Australia’s aged care industry is set to address the pressing issue of financial sustainability through the development of a comprehensive White Paper and Aged Care taskforce. The paper will serve as a guide for the Albanese Government in formulating an optimal aged care funding model for the next few decades, taking into account the perspectives of older Australians, unions, finance providers, and academics.
Anika Wells, the Minister for Aged Care, addressed the National Press Club earlier today with a strong emphasis on alleviating Australians’ fears about the quality of care in later life. Wells underscored the need for improved dementia care, mentioning the introduction of new Aged Care Quality Standards and the development of a 10-year national dementia action plan.

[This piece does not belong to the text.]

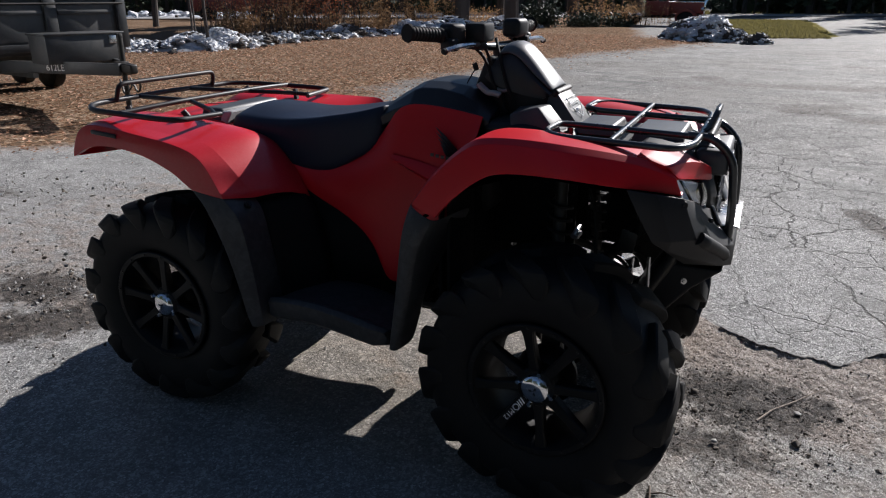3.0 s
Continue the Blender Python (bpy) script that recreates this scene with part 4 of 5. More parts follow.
def tread_lug(s):
    """One slanting lug with its bite on the side wall, at angle 0; s: which shoulder."""
    rows = []
    for y, low, top, off, half in ((-.1115, .250, .260, -.060, .022), (-.1165, .270, .286, -.058, .034), (-.1165, .286, .316, -.052, .044), (-.1110, .292, .334, -.038, .049), (-.096, .300, .344, -.012, .049), (-.056, .310, TR - .002, .022, .043), (-.012, .314, TR - .001, .052, .033)):
        ring = []
        for r, w in ((low, half * 1.12), (top, half * .86), (top, -half * .86), (low, -half * 1.12)):
            a = (off + w) / TR * .95
            ring.append((r * math.cos(a), -s * (y + (.012 if r == low and low < .32 else 0)), r * math.sin(a)))
        rows.append(ring)
    return loft(rows, True, True)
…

Mention was also made of the recently updated Aged Care Reform Roadmap that will chart activities til July 2025…Read More.
The Aged and Community Care Providers Association (ACCPA) recently organised the Financial Sustainability Summit at Old Parliament House, bringing together 50 experts from various sectors. These included aged care providers, unions, consumer groups, and public policy specialists, all seeking innovative ways to modernise aged care funding for future generations.
ACCPA has committed to drafting a White Paper that incorporates the input of summit participants and other stakeholders. This document will be presented to the Australian Government in the coming months, providing crucial guidance on how to bridge the gap between Australia’s current aged care system and those of comparable nations.
Tom Symondson, CEO of ACCPA, emphasised the need for an honest conversation about achieving a balanced aged care system. Currently, Australia spends approximately $34 billion per year on aged care, equivalent to 1.2% of GDP, which is only half the OECD average. Symondson posed the question of how Australia can ensure that older Australians receive the quality care they need and deserve while also addressing the increasing burden on the federal budget.
The White Paper will explore various aspects of aged care financing, including the role of taxpayers versus individual contributions. It will also examine workforce empowerment, fair wages, and motivation as essential factors for progress in the sector.
The Australian Government, which is currently reviewing funding arrangements for aged care, has acknowledged that the existing financing structure requires improvement, with the briefing notes provided ahead of today’s Press Club address reaffirming this. Mention was also made of the baby boomer generation and the urgent need to prepare for their arrival in aged care.
The White Paper will provide valuable insights into co-contributions by older Australians as part of the solution to ensure the sustainability of aged care services. However, the specific details, such as the allocation between care, daily services, and accommodation, will be subject to further debate and exploration in the forthcoming document.
Co-contributions from older Australians have been identified as potential source of funding for the aged care system. The Retirement Income Review Report of 2020 revealed that most people retain the bulk of their retirement wealth until they pass away, and Australians have been gifted nearly $1.4 trillion in inheritances over the past two decades.
Mr Symondson emphasised the urgency of addressing the financial demands on the aged care system as the ageing population grows. With fewer working-age individuals and an increasing number of people requiring care, the pressure on the sector will only intensify over the next 10-20 years. The White Paper aims to provide a roadmap for achieving a sustainable aged care system for everyone.